The Bill further formalizes the legal procedures that are essential for fair appeal proceedings: the duty to give grounds for the arbitration award and the recording of authentic minutes. It also addresses the problem of delays in rendering arbitration awards by giving the arbitrator an effective order, and formalizes the conducting of arbitration proceedings with two arbitrators, whether in the form of a strong professional team or the inclusion of complementary professionals.
 
The appeal mechanism is gaining widespread support among many opinion leaders from Israel’s legal and business communities. Until such time as the Bill is passed, I believe that consent arbitration should be implemented by drawing up an appropriate arbitration agreement in which the parties decide that the arbitration award will be appealable on the basis agreed criteria. This can also include adopting by consent the principles proposed in the Bill.
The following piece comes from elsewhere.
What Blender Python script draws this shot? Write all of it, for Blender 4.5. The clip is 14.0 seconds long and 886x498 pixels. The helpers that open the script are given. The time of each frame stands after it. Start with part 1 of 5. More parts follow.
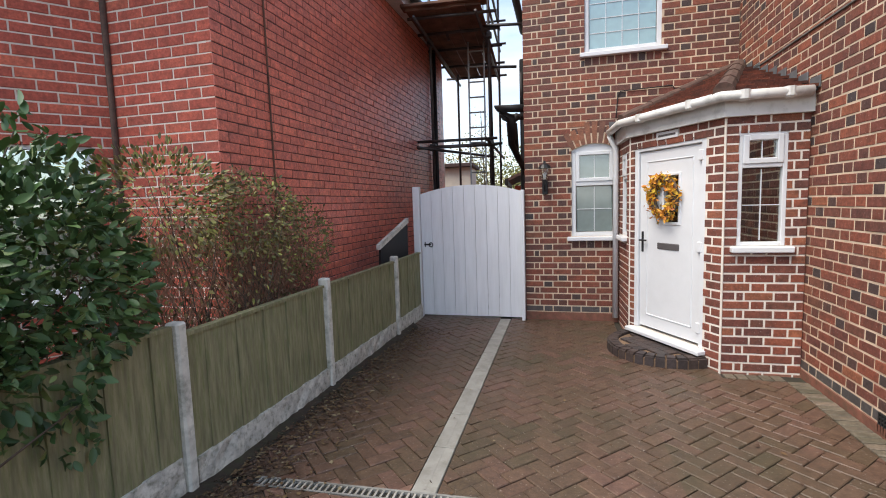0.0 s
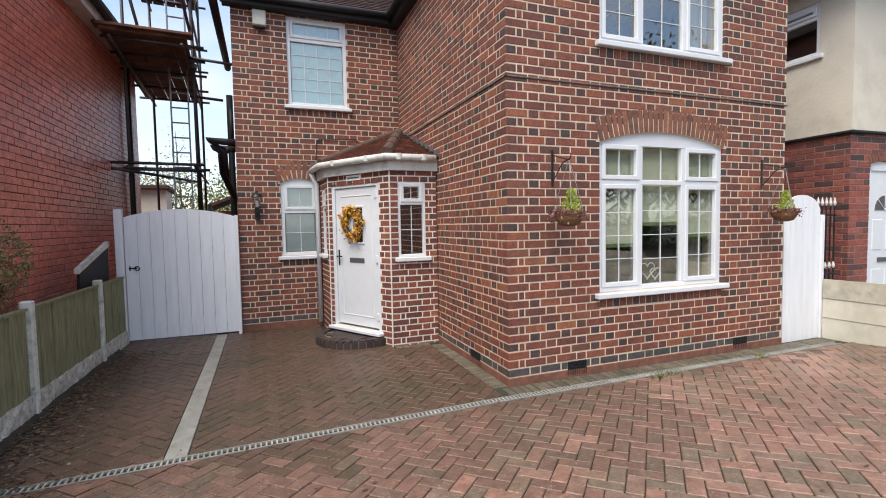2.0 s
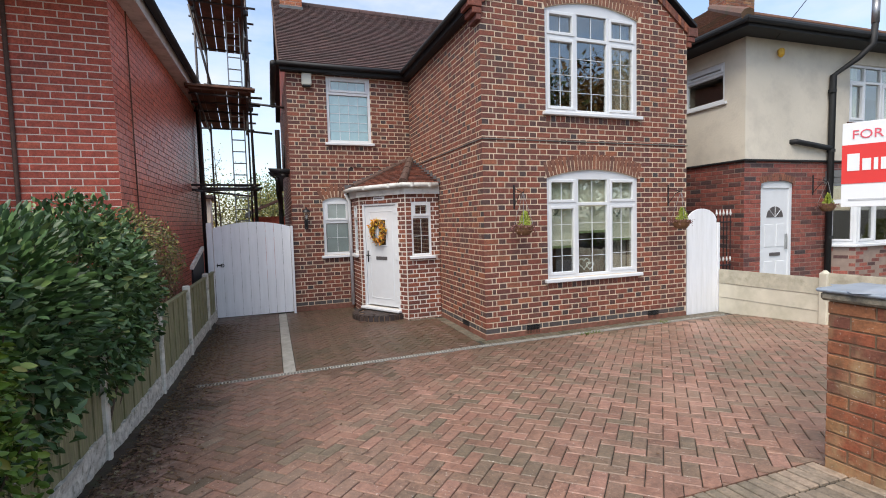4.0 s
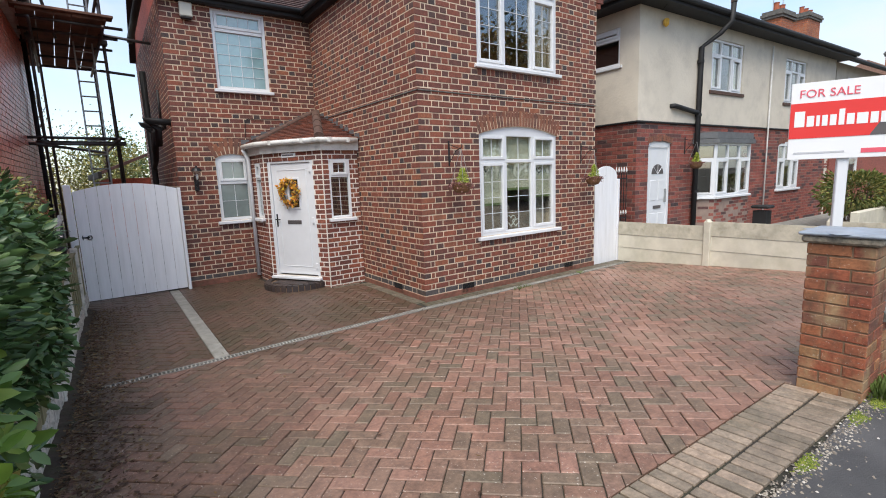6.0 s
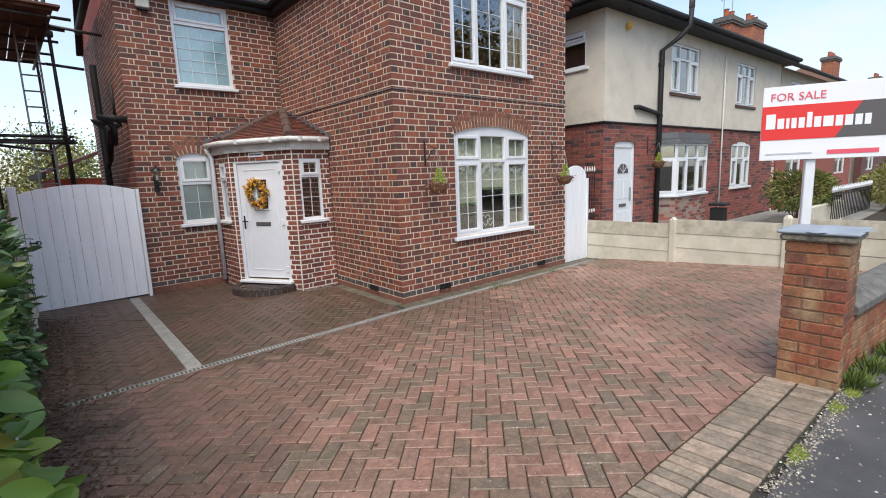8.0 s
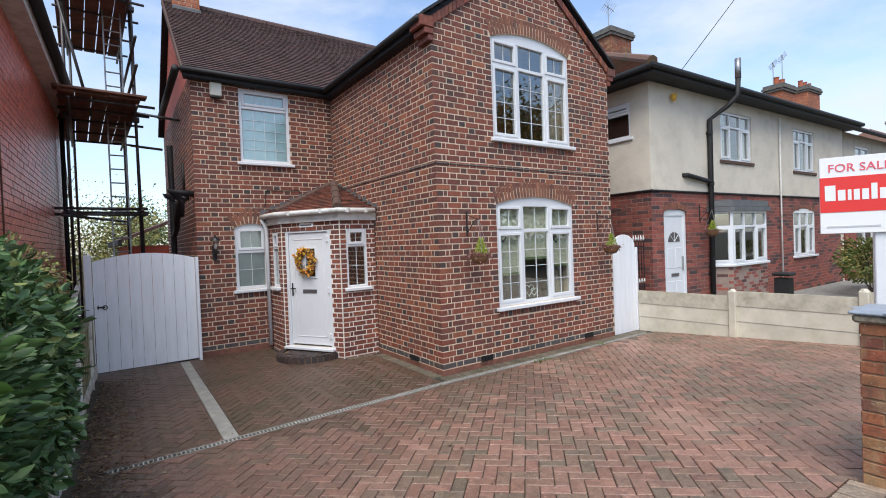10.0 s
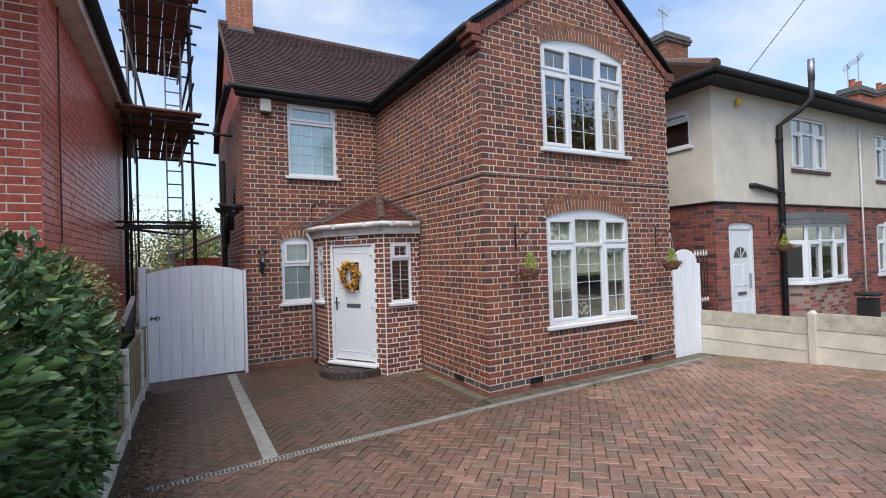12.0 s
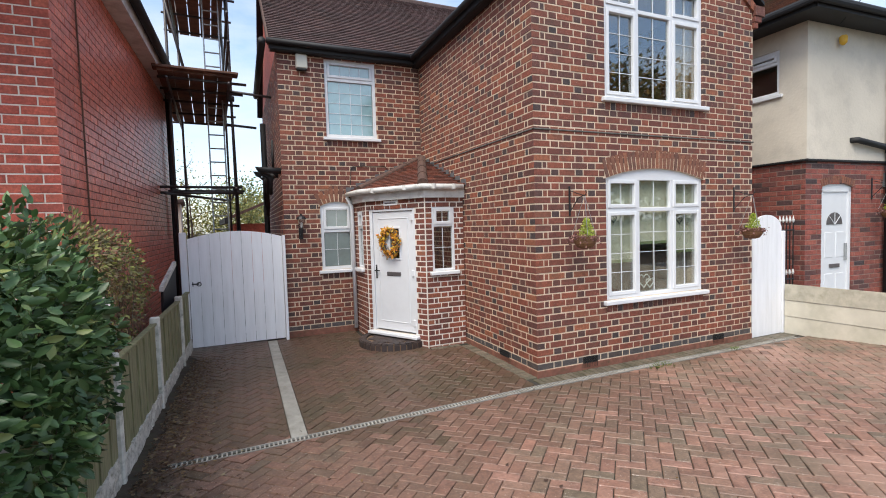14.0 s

Meanwhile the option of annulment will of course remain valid.
 
Not every arbitration proceeding requires the establishment of an appeal instance. There is no such need in a personal dispute in the scope of tens of thousands of shekels, except in rare cases. On the other hand, many commercial disputes amount to much higher sums of money and are settled in court, sometimes after many years. In such cases a consensual appeal instance should be prescribed.
 
Gerald Ford, 38th President of the USA, said: “Instead of seeking the culprits, better to find a remedy.” In other words, instead of continuing to complain, it is better to take action. As an arbitrator and mediator, I believe that the new way could represent a turning point in our approach and the need to create an effective adjudication appropriate to the times we live in. I believe that the demand for an appeal instance should come from the parties’ attorneys to the arbitrator. Better still if an arbitrator who assumes the burden of adjudication were to grant the parties this option at the stage of entering into the arbitration agreement.